Second, it is often argued that if the tribunal is aware that a party to the proceedings has obtained third-party funding, then the tribunal is in a position to assess whether it is necessary to order the funded party to provide security for costs. The tribunal might order security for costs if the funded party lacks the financial means to participate in the arbitration but for the existence of the funding agreement, and is therefore likely to be unable to satisfy a future adverse costs award. ICSID tribunals have been prepared in appropriate cases to order security for costs from the claimant in order to ensure that funders (who are outside the jurisdiction of the tribunal) bear some of the risk of an adverse costs outcome in the arbitration.

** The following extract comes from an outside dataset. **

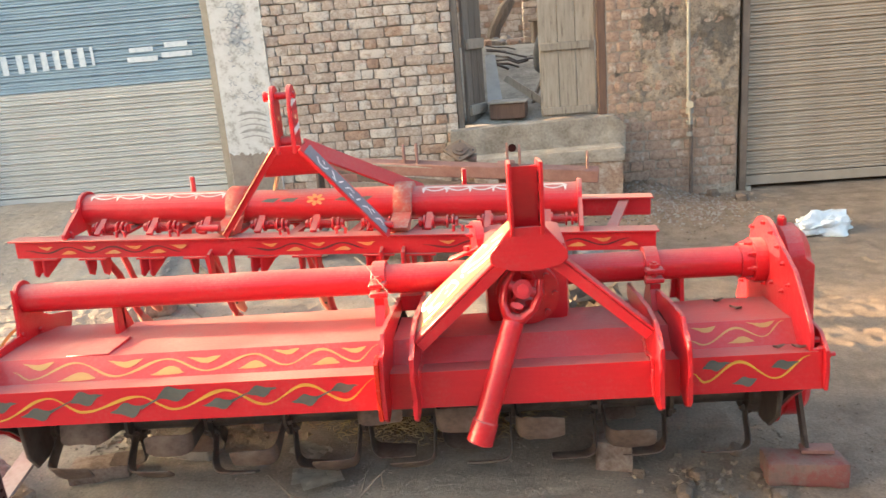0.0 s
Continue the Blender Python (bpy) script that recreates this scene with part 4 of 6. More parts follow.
# skid: two bars that stand on the brick
bm = bmesh.new()
bar(bm, (-0.020, 0.03, 0.43), (-0.028, 0.055, 0.118), 0.012, 0.035, (0, 1, 0))
strut = part("skid_strut", bm, STRUT_RED, tiller, "worn dark red flat bar with a row of holes")
for k in range(7):
    c = Vector((-0.020, 0.03, 0.43)).lerp(Vector((-0.028, 0.055, 0.118)), 0.30 + 0.10 * k)
    bm = bmesh.new()
    # dark discs on the bar stand for the shade in its holes
    rod(bm, c + Vector((-0.0068, 0, 0)), c + Vector((0.0068, 0, 0)), 0.0065, n=10)
    rod(bm, c + Vector((0, -0.0185, 0)), c + Vector((0, -0.0170, 0)), 0.0035, n=8)
    part("bolt_hole", bm, HOLE_SHADE, strut)
bm = bmesh.new()
bar(bm, (-0.070, 0.075, 0.118), (-0.066, 0.42, 0.20), 0.078, 0.012, (0, 0, 1))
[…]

While the rationale behind such orders to provide security for costs might be comprehensible, it is sometimes argued that a claimant should nevertheless not be requested to disclose the fact that it is backed by a third party funder. The essential requirement for a security for costs order is the likelihood that the claimant would be unable to satisfy a future adverse costs award. Generally, it is for the defendant to prove this requirement or at least to provide good reasons to believe that the claimant will be unable to pay the defendant’s costs. Against this background two arguments militate against a duty to disclose the involvement of third party funders: (i) The involvement alone does not prove that the claimant is impecunious. (ii) A duty to disclose the involvement of a third party funder shifts the burden of proving the (non)fulfilment of the requirements for a security for costs order to the claimant.
It remains to be seen whether institutional arbitration rules will adopt a disclosure duty comparable to the far-reaching duty suggested by the EU for TTIP, or whether the opponents of regulation will prevail.